Consider the following scenario which shows the values in two 'group by' columns (COL1 and COL2) for two data rows:

COL1  COL2 COL3
----  ---- ----
AB    C       1
A     BC      2

If we were to run the following query we would (correctly) expect the answer set to contain two rows, because the combination of columns COL1 and COL2 contains two values.

SELECT col1, col2
   ,SUM(col3)
FROM table
GROUP BY col1, col2;

The way that Teradata handles this is to concatenate the values of COL1 and COL2 together (in memory) to find all the distinct grouping values.

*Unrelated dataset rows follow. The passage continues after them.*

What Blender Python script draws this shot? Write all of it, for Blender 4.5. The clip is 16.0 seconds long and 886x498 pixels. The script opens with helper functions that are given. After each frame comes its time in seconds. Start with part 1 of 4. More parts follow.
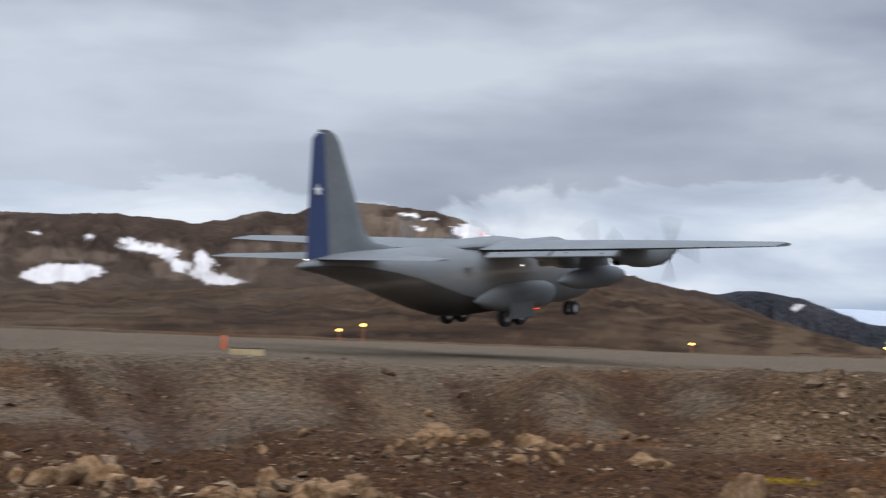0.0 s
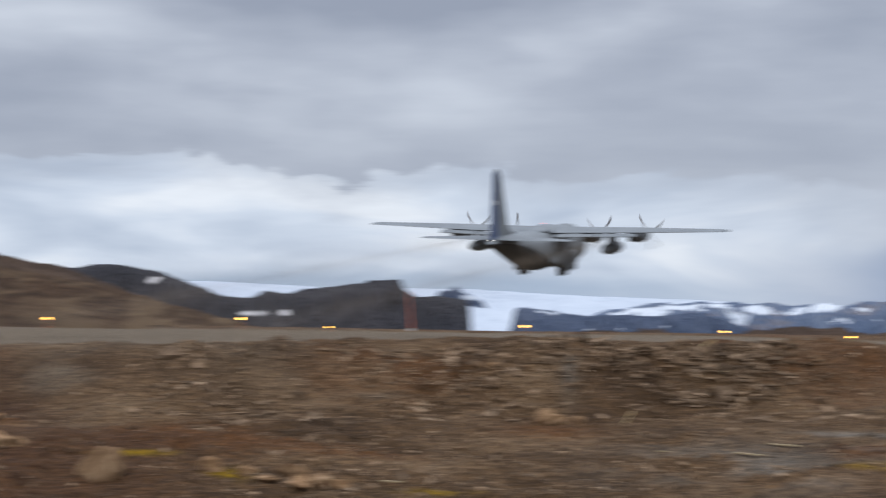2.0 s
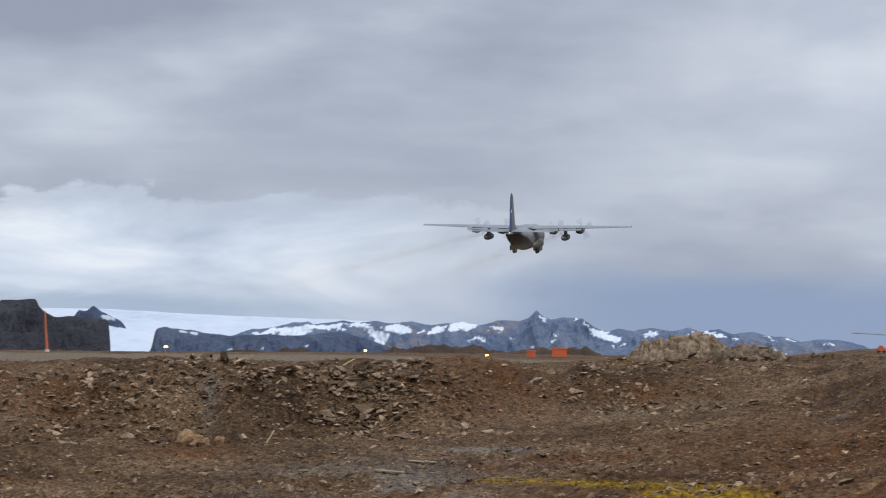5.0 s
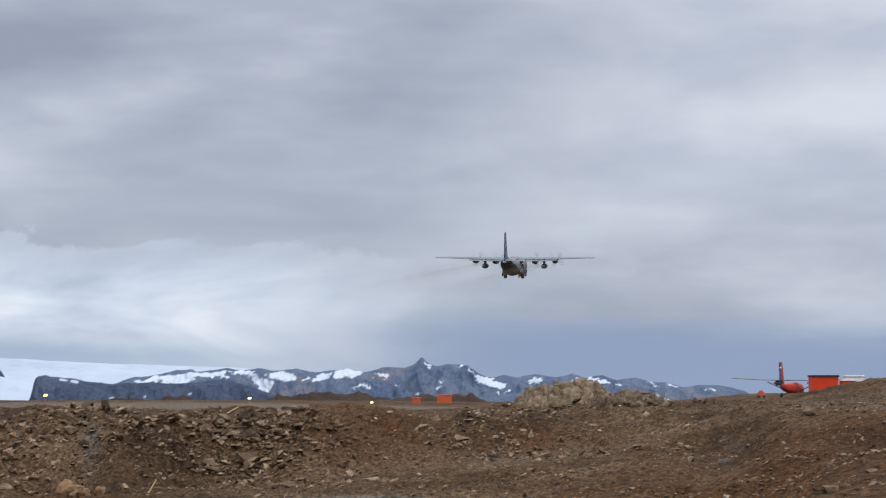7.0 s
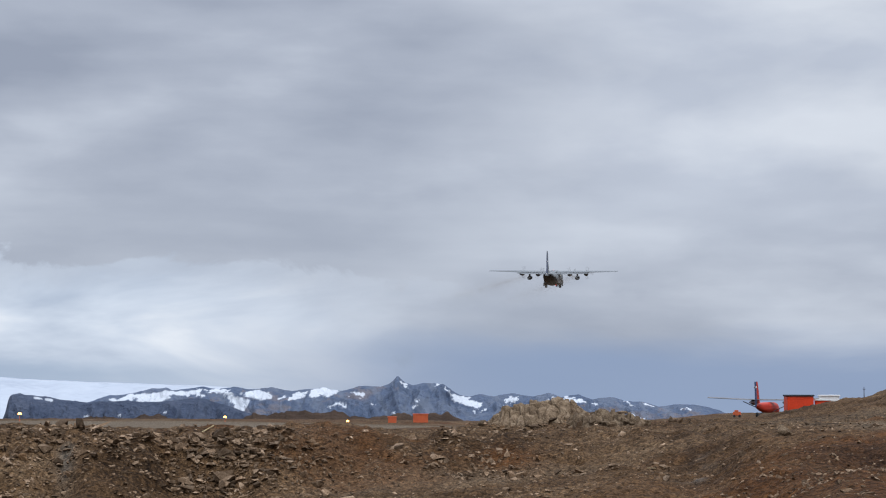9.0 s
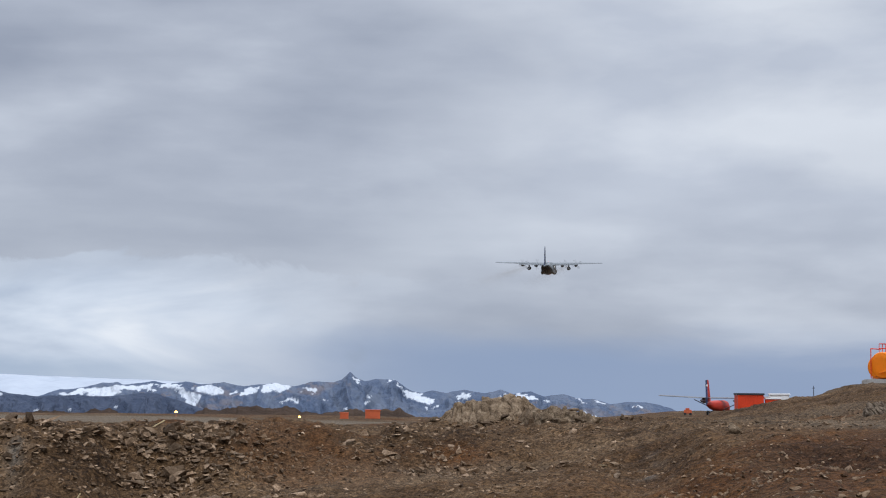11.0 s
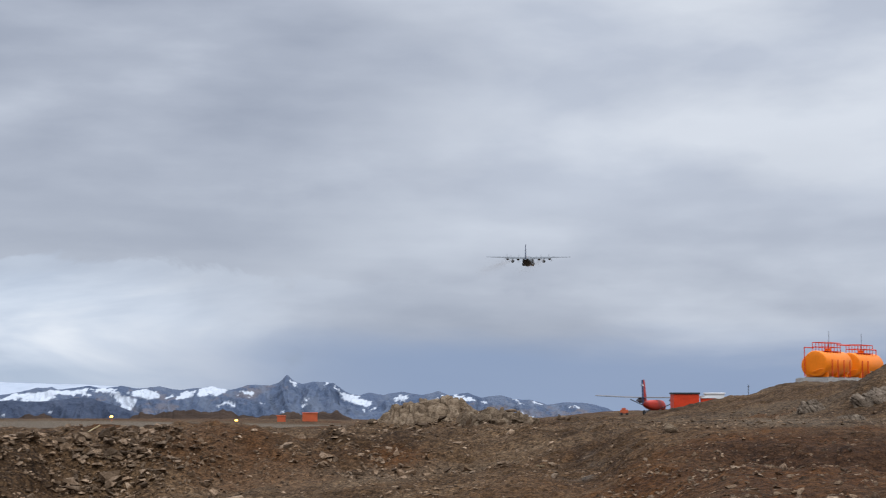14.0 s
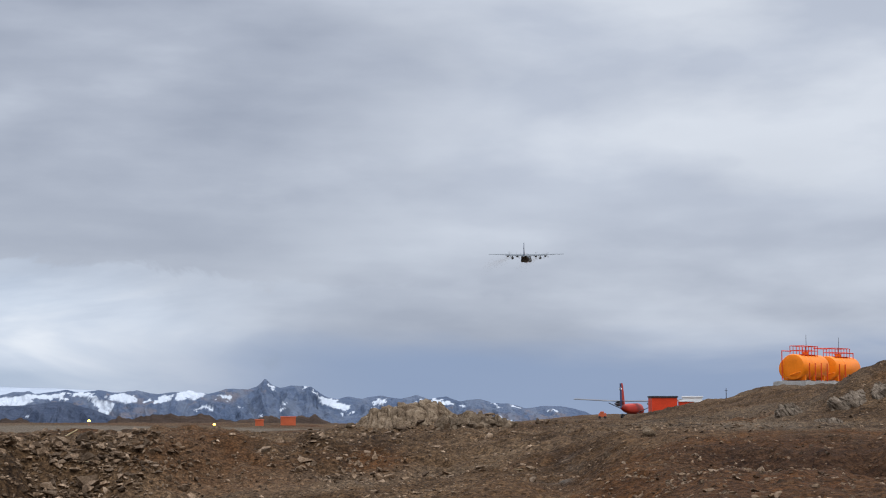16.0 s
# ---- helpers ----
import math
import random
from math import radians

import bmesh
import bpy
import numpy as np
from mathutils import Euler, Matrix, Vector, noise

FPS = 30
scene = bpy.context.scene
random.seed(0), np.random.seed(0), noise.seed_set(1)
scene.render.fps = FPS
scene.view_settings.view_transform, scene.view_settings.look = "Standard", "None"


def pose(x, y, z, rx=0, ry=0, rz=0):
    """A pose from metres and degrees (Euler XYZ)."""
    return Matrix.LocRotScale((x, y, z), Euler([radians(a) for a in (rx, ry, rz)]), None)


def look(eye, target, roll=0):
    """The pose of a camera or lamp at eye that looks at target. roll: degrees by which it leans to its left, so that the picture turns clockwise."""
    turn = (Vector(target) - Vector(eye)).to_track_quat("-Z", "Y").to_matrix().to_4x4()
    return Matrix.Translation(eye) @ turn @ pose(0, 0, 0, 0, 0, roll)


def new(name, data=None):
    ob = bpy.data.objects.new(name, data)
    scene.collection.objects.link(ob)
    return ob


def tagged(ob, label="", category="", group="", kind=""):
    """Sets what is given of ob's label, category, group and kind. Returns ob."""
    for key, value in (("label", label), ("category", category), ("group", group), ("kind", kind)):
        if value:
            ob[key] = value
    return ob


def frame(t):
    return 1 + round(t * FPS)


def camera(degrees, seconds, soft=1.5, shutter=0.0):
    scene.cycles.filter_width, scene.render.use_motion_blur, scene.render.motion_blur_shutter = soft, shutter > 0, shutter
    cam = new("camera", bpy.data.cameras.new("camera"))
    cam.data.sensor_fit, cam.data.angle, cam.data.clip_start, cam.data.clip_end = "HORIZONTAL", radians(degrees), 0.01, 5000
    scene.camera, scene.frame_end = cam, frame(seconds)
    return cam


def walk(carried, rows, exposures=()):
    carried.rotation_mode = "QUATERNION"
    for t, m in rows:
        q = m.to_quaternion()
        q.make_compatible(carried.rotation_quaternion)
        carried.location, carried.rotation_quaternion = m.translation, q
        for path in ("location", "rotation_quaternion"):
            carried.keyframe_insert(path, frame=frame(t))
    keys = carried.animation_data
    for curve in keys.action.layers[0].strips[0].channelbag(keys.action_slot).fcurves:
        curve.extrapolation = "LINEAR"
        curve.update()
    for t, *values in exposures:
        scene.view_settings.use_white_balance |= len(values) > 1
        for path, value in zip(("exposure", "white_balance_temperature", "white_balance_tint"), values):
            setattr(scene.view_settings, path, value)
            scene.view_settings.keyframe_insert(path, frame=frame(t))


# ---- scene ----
EYE = Vector((0.0, 0.0, 2.45))


def aim(az, el, roll=0.0):
    """The camera's pose: degrees right of the runway's line, degrees up, lean."""
    a, e = radians(az), radians(el)
    return look(EYE, EYE + Vector((math.sin(a) * math.cos(e), math.cos(a) * math.cos(e), math.sin(e))), roll)


cam = camera(29.99, 16.0, soft=1.1, shutter=0.5)
TURNS = [
    (0, -51.943, 2.567, 1.519), (0.1, -50.820, 2.619, 1.584), (0.3, -47.711, 2.858, 1.991), (0.5, -44.808, 2.921, 1.497),
    (0.8, -40.350, 2.894, 0.758), (1, -38.003, 2.713, 0.566), (1.5, -32.834, 2.337, 0.384), (1.9, -32.072, 2.070, 0.505),
    (2, -29.898, 2.040, 0.591), (2.5, -24.302, 1.992, 0.437), (3, -23.386, 2.005, 0.232), (3.5, -22.778, 2.095, -0.081),
    (4, -22.087, 2.505, -0.220), (4.5, -19.648, 2.567, -0.008), (4.7, -18.648, 2.662, 0.194), (6.8, -14.294, 4.153, 0.120),
    (7, -13.585, 4.455, 0.118), (7.5, -13.041, 5.089, -0.141), (8, -12.527, 5.354, -0.136), (8.5, -12.425, 5.247, -0.021),
    (9, -12.772, 5.109, 0.225), (9.5, -12.256, 5.165, 0.447), (12, -10.777, 4.852, 0.426), (12.5, -10.459, 4.801, 0.352),
    (13, -10.069, 4.770, 0.244), (13.5, -9.906, 4.858, 0.226), (14, -8.951, 5.070, 0.068), (14.5, -7.954, 5.288, 0.014),
    (15, -7.685, 5.418, -0.061), (15.5, -8.055, 5.382, -0.115), (16, -8.200, 5.200, -0.000),
]
walk(cam, [(t, aim(a, e, r)) for t, a, e, r in TURNS])


# ---- light: overcast sky, weak wide sun ----
def nodes_of(tree):
    tree.nodes.clear()
    return tree.nodes, tree.links


def make_world():
    w = bpy.data.worlds.new("overcast_sky")
    w.use_nodes = True
    n, l = nodes_of(w.node_tree)

    def math_node(op, a, b=None):
        m = n.new("ShaderNodeMath")
        m.operation = op
        for k, v in enumerate((a, b)):
            if v is None:
                continue
            if isinstance(v, (int, float)):
                m.inputs[k].default_value = v
            else:
                l.new(v, m.inputs[k])
        return m.outputs[0]

    def ramp(src, stops):
        r = n.new("ShaderNodeValToRGB")
        while len(r.color_ramp.elements) < len(stops):
            r.color_ramp.elements.new(0.5)
        for e, (p, c) in zip(r.color_ramp.elements, stops):
            e.position, e.color = p, (*c, 1)
        l.new(src, r.inputs[0])
        return r.outputs[0]

    def mix(fac, a, b):
        m = n.new("ShaderNodeMix")
        m.data_type = "RGBA"
        for sock, v in ((m.inputs[0], fac), (m.inputs[6], a), (m.inputs[7], b)):
            if isinstance(v, (int, float)):
                sock.default_value = v
            elif isinstance(v, tuple):
                sock.default_value = (*v, 1)
            else:
                l.new(v, sock)
        return m.outputs[2]

    co = n.new("ShaderNodeTexCoord")
    sep = n.new("ShaderNodeSeparateXYZ")
    l.new(co.outputs["Generated"], sep.inputs[0])
    az = math_node("MULTIPLY", math_node("ARCTAN2", sep.outputs[0], sep.outputs[1]), 57.2958)
    el = math_node("MULTIPLY", math_node("ARCSINE", sep.outputs[2]), 57.2958)

    def clouds(sx, sy, seed, detail=7.0, rough=0.55, dist=0.4):
        c = n.new("ShaderNodeCombineXYZ")
        l.new(math_node("MULTIPLY", az, sx), c.inputs[0])
        l.new(math_node("MULTIPLY", el, sy), c.inputs[1])
        c.inputs[2].default_value = seed
        t = n.new("ShaderNodeTexNoise")
        l.new(c.outputs[0], t.inputs["Vector"])
        t.inputs["Scale"].default_value = 1.0
        t.inputs["Detail"].default_value = detail
        t.inputs["Roughness"].default_value = rough
        t.inputs["Distortion"].default_value = dist
        return t.outputs["Fac"]

    def smooth(v, a, b):
        m = n.new("ShaderNodeMapRange")
        m.interpolation_type = "SMOOTHSTEP"
        m.inputs[1].default_value, m.inputs[2].default_value = a, b
        l.new(v, m.inputs[0])
        return m.outputs[0]

    # long grey banks of cloud
    big = clouds(0.05, 0.19, 3.1, 3.0, 0.45, 0.3)
    fine = clouds(0.15, 0.4, 7.7, 6.0, 0.5, 0.05)
    layer = clouds(0.07, 0.42, 15.2, 5.0, 0.5, 0.2)
    body = math_node("ADD", math_node("ADD", math_node("MULTIPLY", big, 0.5), math_node("MULTIPLY", fine, 0.28)), math_node("MULTIPLY", layer, 0.22))
    cloud = ramp(body, [(0.39, (0.325, 0.368, 0.465)), (0.5, (0.445, 0.492, 0.592)), (0.61, (0.63, 0.685, 0.785))])
    # lighter upper cloud towards the right
    lift = math_node("MULTIPLY", smooth(az, -15.0, -4.0), smooth(el, 3.5, 9.0))
    puffs = ramp(clouds(0.09, 0.24, 27.0, 6.0, 0.5, 0.1), [(0.4, (0.57, 0.625, 0.735)), (0.6, (0.80, 0.85, 0.93))])
    cloud = mix(math_node("MULTIPLY", lift, 0.72), cloud, puffs)
    left = math_node("MULTIPLY", smooth(az, -50.0, -62.0), smooth(el, 12.0, 4.0))
    cloud = mix(math_node("MULTIPLY", left, 0.6), cloud, (0.58, 0.65, 0.76))
    # bright break under the bank, with a torn upper edge
    edge = math_node("ADD", el, math_node("MULTIPLY", math_node("SUBTRACT", clouds(0.14, 0.3, 12.4, 7.0, 0.6), 0.5), 5.5))
    away = smooth(az, -8.0, -25.0)
    low = math_node("SUBTRACT", math_node("SUBTRACT", 4.7, math_node("MULTIPLY", smooth(az, -24.0, -10.0), 1.3)), edge)
    bank = math_node("MULTIPLY", math_node("MULTIPLY", smooth(el, 2.6, 4.6), smooth(el, 7.8, 5.6)), math_node("MULTIPLY", smooth(az, -44.0, -24.0), smooth(az, -5.0, -14.0)))
    cloud = mix(math_node("MULTIPLY", bank, math_node("ADD", 0.12, math_node("MULTIPLY", fine, 0.45))), cloud, (0.36, 0.405, 0.50))
    gap = math_node("ADD", math_node("MULTIPLY", smooth(low, -0.08, 0.22), 0.55), math_node("MULTIPLY", smooth(low, 0.0, 1.6), 0.45))
    wisps = ramp(clouds(0.11, 0.38, 21.0, 5.0, 0.5), [(0.36, (0.49, 0.575, 0.72)), (0.5, (0.68, 0.765, 0.90)), (0.62, (0.87, 0.93, 1.02))])
    sky = mix(math_node("MULTIPLY", gap, math_node("ADD", 0.08, math_node("MULTIPLY", away, 0.84))), cloud, wisps)
    # blue-grey distance close to the horizon
    haze_el = math_node("ADD", el, math_node("MULTIPLY", math_node("SUBTRACT", clouds(0.12, 0.5, 33.0), 0.5), 2.2))
    near = math_node("MULTIPLY", smooth(haze_el, 2.7, 1.0), smooth(az, -23.0, -9.0))
    sky = mix(math_node("MULTIPLY", near, 0.9), sky, (0.27, 0.36, 0.545))
    strip = math_node("MULTIPLY", smooth(haze_el, 1.5, 0.7), smooth(az, -16.0, -26.0))
    sky = mix(math_node("MULTIPLY", strip, 0.8), sky, (0.35, 0.45, 0.61))
    # torn scrap of cloud over the highest peak
    da = math_node("DIVIDE", math_node("ADD", az, 14.1), 0.42)
    de = math_node("DIVIDE", math_node("ADD", el, math_node("MULTIPLY", az, -0.25)), 0.5)
    off = math_node("SQRT", math_node("ADD", math_node("POWER", da, 2.0), math_node("POWER", math_node("SUBTRACT", de, 9.5), 2.0)))
    scrap = smooth(math_node("ADD", off, math_node("MULTIPLY", clouds(1.6, 2.2, 41.0, 5.0, 0.6), 1.6)), 1.9, 0.9)
    sky = mix(math_node("MULTIPLY", scrap, 0.55), sky, (0.32, 0.39, 0.52))
    # an overcast sky is brightest overhead
    over = math_node("ADD", 1.0, math_node("MULTIPLY", smooth(el, 14.0, 60.0), 3.4))
    scaled = n.new("ShaderNodeVectorMath")
    scaled.operation = "SCALE"
    l.new(sky, scaled.inputs[0])
    l.new(over, scaled.inputs[3])
    sky = scaled.outputs[0]
    clear = n.new("ShaderNodeTexSky")
    clear.sky_type = "NISHITA"
    clear.sun_disc = False
    clear.sun_elevation, clear.sun_rotation = radians(42), radians(150)
    bg_clear = n.new("ShaderNodeBackground")
    bg_clear.inputs[1].default_value = 0.05
    l.new(clear.outputs[0], bg_clear.inputs[0])
    bg = n.new("ShaderNodeBackground")
    bg.inputs[1].default_value = 1.0
    l.new(sky, bg.inputs[0])
    both = n.new("ShaderNodeMixShader")
    both.inputs[0].default_value = 0.94
    l.new(bg_clear.outputs[0], both.inputs[1])
    l.new(bg.outputs[0], both.inputs[2])
    out = n.new("ShaderNodeOutputWorld")
    l.new(both.outputs[0], out.inputs[0])
    scene.world = w


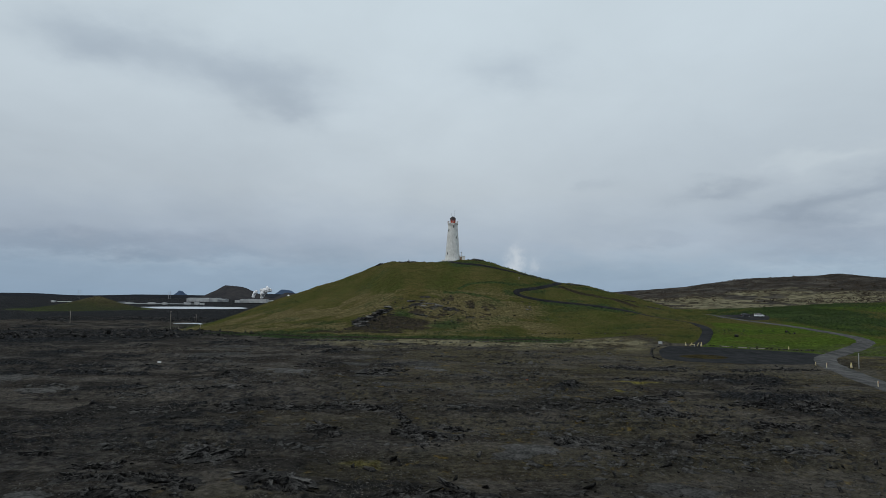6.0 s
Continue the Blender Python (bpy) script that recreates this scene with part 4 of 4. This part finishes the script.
def hull_arrays(seed, size, points):
    me = rock_mesh("tmp", seed, size, points)
    me.calc_loop_triangles()
    v = np.array([q.co[:] for q in me.vertices])
    f = np.array([t.vertices[:] for t in me.loop_triangles])
    bpy.data.meshes.remove(me)
    return v, f


PEBBLES = [hull_arrays(300 + i, (0.5, 0.4, 0.25), 6) for i in range(10)]
PLATES = [hull_arrays(400 + i, (0.55, 0.42, 0.10 + 0.04 * (i % 4)), 9) for i in range(10)]


def fan(rnd, n, y0=48, y1=270, crowd=1.25):
    """Places on the plain in front of the camera's line, more of them near it."""
    y = y0 + (y1 - y0) * rnd.rand(n) ** crowd
    w = 0.72 * np.minimum(y + 6, 130)
    x = rnd.uniform(-1, 1, n) * w + 0.09 * y
    keep = (road_gap(x, y) > 4.2) & (green(x, y) < 0.5)
    return x[keep], y[keep]


def on_gravel(rnd, n):
    x, y = fan(rnd, n, 48, 250, 1.7)
    keep = rnd.rand(len(x)) < 0.25 + 0.75 * ease(0.40, 0.62, fbm(x / 11, y / 7, 71, 4))
    return x[keep], y[keep]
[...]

To always do this correctly, it uses the full width of columns COL1 and COL2. If the columns are defined as VARCHAR then they are expanded to their full width. (I think) Any other mechanism results in the possibility of producing an incorrect result - which as a user you do not want.

 

Do other dbms's do it the same way? I have no idea.

 

If they don't then they probably have multiple code paths for performing aggregation based on the data types involved.

 

HTH

Dave

 

 

Ward Analytics Ltd - information in motion
www: http://www.ward-analytics.com
Teradata Employee

Re: Bad query performance in aggregation


Do other dbms's do it the same way? I have no idea. 


At the red company, the columns values are hashed and the group by is done against the hash.

Much faster than using regular columns... but not an MPP system.